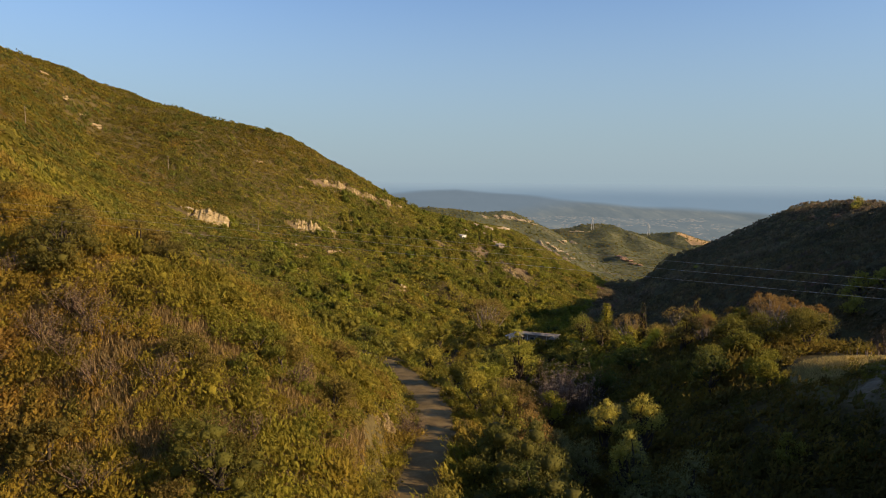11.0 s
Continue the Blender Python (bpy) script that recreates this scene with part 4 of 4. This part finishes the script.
for ob in [o for o in scene.objects if o.name.startswith("road_bank")]:
    dress(ob, 26, 0.15, 0.6, "tufts of dry brush on a crumbling bank", 91)
for ob in [o for o in scene.objects if o.name.startswith("rocky_bank")]:
    dress(ob, 60, 0.2, 0.7, "tufts of dry brush on a half-bare rock face", 92)
for ob in [o for o in scene.objects if o.name.startswith(("eroded_bank", "rock_band"))]:
    dress(ob, 12, 0.5, 1.3, "low bushes scattered over a pale bank", 93)
for i, (x, y, s) in enumerate([(65, 769, 4.5), (70, 773, 4), (86, 811, 5), (94, 815, 4.5), (53, 766, 4), (69, 722, 3.6), (75, 724, 3.2), (81, 727, 3.4), (40, 723, 3), (60, 740, 2.5), (-104, 590, 2), (-84, 614, 2.2), (-144, 452, 3), (-150, 447, 3.4), (-160, 492, 3), (-92, 491, 2.4), (-12, 483, 2.2), (-16, 411, 2.2)]):
    rock("rock_outcrop", x, y, (s * 1.2, s, s * 0.7), "pale weathered outcrop on a brushy hill", 200 + i, s * 0.25, mat=PALEROCK, blocks=12)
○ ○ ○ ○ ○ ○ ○
THE TASK:
Quote all the lines above exactly as given. Do not include the pictures.

SOLUTION FOR THIS PROBLEM:
11.0 s
Continue the Blender Python (bpy) script that recreates this scene with part 4 of 4. This part finishes the script.
for ob in [o for o in scene.objects if o.name.startswith("road_bank")]:
    dress(ob, 26, 0.15, 0.6, "tufts of dry brush on a crumbling bank", 91)
for ob in [o for o in scene.objects if o.name.startswith("rocky_bank")]:
    dress(ob, 60, 0.2, 0.7, "tufts of dry brush on a half-bare rock face", 92)
for ob in [o for o in scene.objects if o.name.startswith(("eroded_bank", "rock_band"))]:
    dress(ob, 12, 0.5, 1.3, "low bushes scattered over a pale bank", 93)
for i, (x, y, s) in enumerate([(65, 769, 4.5), (70, 773, 4), (86, 811, 5), (94, 815, 4.5), (53, 766, 4), (69, 722, 3.6), (75, 724, 3.2), (81, 727, 3.4), (40, 723, 3), (60, 740, 2.5), (-104, 590, 2), (-84, 614, 2.2), (-144, 452, 3), (-150, 447, 3.4), (-160, 492, 3), (-92, 491, 2.4), (-12, 483, 2.2), (-16, 411, 2.2)]):
    rock("rock_outcrop", x, y, (s * 1.2, s, s * 0.7), "pale weathered outcrop on a brushy hill", 200 + i, s * 0.25, mat=PALEROCK, blocks=12)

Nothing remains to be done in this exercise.